> [Supplied information]
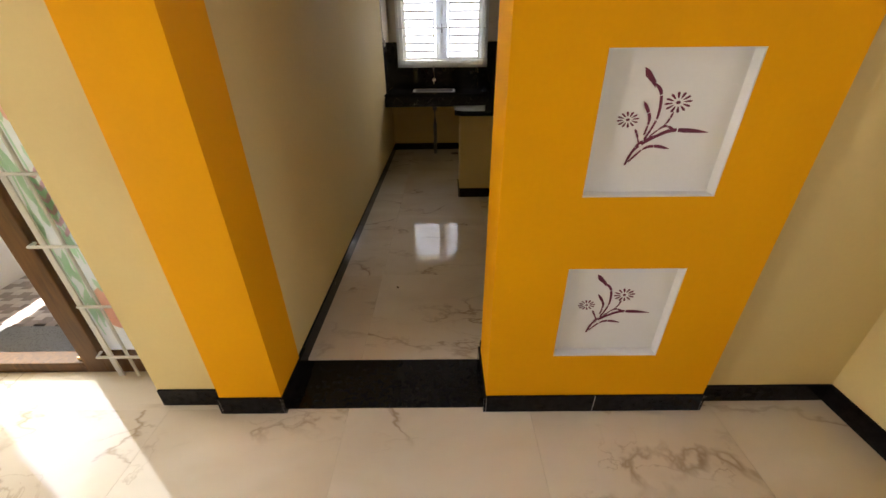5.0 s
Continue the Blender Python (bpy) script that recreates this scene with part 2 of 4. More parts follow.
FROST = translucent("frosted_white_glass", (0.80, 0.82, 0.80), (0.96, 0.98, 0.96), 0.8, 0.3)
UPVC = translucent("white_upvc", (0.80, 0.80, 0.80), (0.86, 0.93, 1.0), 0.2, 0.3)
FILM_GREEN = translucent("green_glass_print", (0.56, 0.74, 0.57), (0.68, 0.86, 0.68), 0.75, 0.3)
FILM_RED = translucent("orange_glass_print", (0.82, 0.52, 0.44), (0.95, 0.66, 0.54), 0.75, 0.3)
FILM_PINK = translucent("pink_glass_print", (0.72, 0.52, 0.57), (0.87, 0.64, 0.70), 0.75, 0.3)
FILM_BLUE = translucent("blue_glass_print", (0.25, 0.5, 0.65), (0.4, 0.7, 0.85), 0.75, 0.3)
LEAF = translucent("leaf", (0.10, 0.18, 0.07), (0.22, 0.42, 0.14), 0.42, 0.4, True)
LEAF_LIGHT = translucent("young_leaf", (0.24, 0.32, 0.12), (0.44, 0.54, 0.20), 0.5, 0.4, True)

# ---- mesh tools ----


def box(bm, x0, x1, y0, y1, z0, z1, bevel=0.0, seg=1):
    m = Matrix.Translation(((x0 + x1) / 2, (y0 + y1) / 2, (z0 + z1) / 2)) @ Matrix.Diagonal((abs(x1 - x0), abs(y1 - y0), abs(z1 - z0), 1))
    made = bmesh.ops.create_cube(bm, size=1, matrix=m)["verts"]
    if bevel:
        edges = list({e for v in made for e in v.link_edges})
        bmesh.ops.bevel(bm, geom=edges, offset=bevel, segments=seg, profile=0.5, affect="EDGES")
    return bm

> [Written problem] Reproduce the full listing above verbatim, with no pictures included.

> [The completed task]
5.0 s
Continue the Blender Python (bpy) script that recreates this scene with part 2 of 4. More parts follow.
FROST = translucent("frosted_white_glass", (0.80, 0.82, 0.80), (0.96, 0.98, 0.96), 0.8, 0.3)
UPVC = translucent("white_upvc", (0.80, 0.80, 0.80), (0.86, 0.93, 1.0), 0.2, 0.3)
FILM_GREEN = translucent("green_glass_print", (0.56, 0.74, 0.57), (0.68, 0.86, 0.68), 0.75, 0.3)
FILM_RED = translucent("orange_glass_print", (0.82, 0.52, 0.44), (0.95, 0.66, 0.54), 0.75, 0.3)
FILM_PINK = translucent("pink_glass_print", (0.72, 0.52, 0.57), (0.87, 0.64, 0.70), 0.75, 0.3)
FILM_BLUE = translucent("blue_glass_print", (0.25, 0.5, 0.65), (0.4, 0.7, 0.85), 0.75, 0.3)
LEAF = translucent("leaf", (0.10, 0.18, 0.07), (0.22, 0.42, 0.14), 0.42, 0.4, True)
LEAF_LIGHT = translucent("young_leaf", (0.24, 0.32, 0.12), (0.44, 0.54, 0.20), 0.5, 0.4, True)

# ---- mesh tools ----


def box(bm, x0, x1, y0, y1, z0, z1, bevel=0.0, seg=1):
    m = Matrix.Translation(((x0 + x1) / 2, (y0 + y1) / 2, (z0 + z1) / 2)) @ Matrix.Diagonal((abs(x1 - x0), abs(y1 - y0), abs(z1 - z0), 1))
    made = bmesh.ops.create_cube(bm, size=1, matrix=m)["verts"]
    if bevel:
        edges = list({e for v in made for e in v.link_edges})
        bmesh.ops.bevel(bm, geom=edges, offset=bevel, segments=seg, profile=0.5, affect="EDGES")
    return bm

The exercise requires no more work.